Iraq news propel eurostocks to near four-month highs
European shares rose for a fifth straight day and were set for their highest close in nearly four months yesterday, as weekend advances by US-led forces spurred investors into thinking the war in Iraq might be nearing an end. "A lot of liquidity will...
European shares rose for a fifth straight day and were set for their highest close in nearly four months yesterday, as weekend advances by US-led forces spurred investors into thinking the war in Iraq might be nearing an end.
"A lot of liquidity will be going into the market if the newsflow continues to show this and oil prices keep falling," said Ian Richards, European equity strategist at ING Barings.
"An expected spurt of economic growth and falling risk aversion will be the catalysts."
Volatile insurance stocks such as Germany's Allianz and Dutch giant ING led the climbers, along with leading auto and technology stocks.
European aircraft maker EADS also jumped sharply along with holiday and airline stocks like TUI and British Airways as fears eased about a protracted slump in tourism due to the war.

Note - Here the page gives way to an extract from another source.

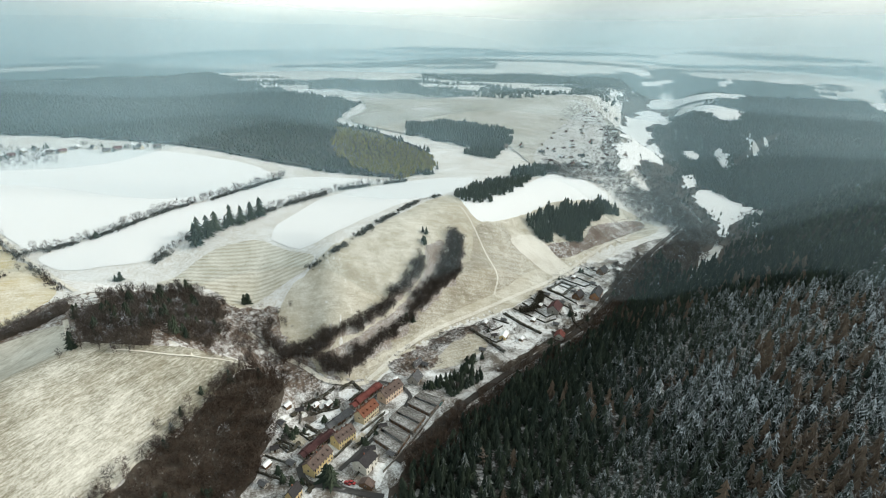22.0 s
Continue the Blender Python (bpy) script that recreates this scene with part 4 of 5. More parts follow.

Gains were very broad-based, with rising stocks outpacing decliners by around 12 to one.
By 1545 GMT, with only Frankfurt still officially open, the FTSE Eurotop 300 index of pan-European blue chips was up 3.4 per cent and the eurozone DJ Euro Stoxx 50 index was up 3.9 per cent.
The gains added around €130 billion to the value of Europe's 300 leading companies, and left the Eurotop 300 benchmark on course for its highest close since mid-January.
Among the national benchmarks, the French Cac-40 closed up 3.44 per cent, the British FTSE 100 ended 3.18 per cent higher, and the Swiss Market index closed up 2.38 per cent.
Dealing volumes started strongly but tapered off in late trade, as investors cashed in some of their profits and gains were pared slightly.
Elsewhere, French utility Suez gained 9.3 per cent after Standard & Poor's removed the company's long-term ratings from CreditWatch and investors bet the utilities giant would deliver on its promise to reduce financial debt.
Shares in Sweden's Securitas leapt 9.9 per cent after the world's biggest security services company reassured investors that its underlying first-quarter sales growth in the United States was around two per cent, as expected.
US troops punched into the heart of Baghdad, storming two of Saddam Hussein's palaces, despite fierce Iraqi resistance, while British troops walked unopposed into the heart of the Iraq's second city Basra.
But while some of the fog of war may be clearing, visibility remains poor for investors on several counts, strategists are saying.
The extent to which an end to the war will boost a frail global economy remains unclear, even though recent weak data is distorted by geopolitical factors as firms put off investment and worried consumers rein in spending, according to economists.
Investors are also braced for a tricky first quarter results season in April/May, and are not holding their breath that firms will give an upbeat assessment of their future profit prospects, due to ongoing pressures to pay down corporate debt and reconstruct their balance sheets.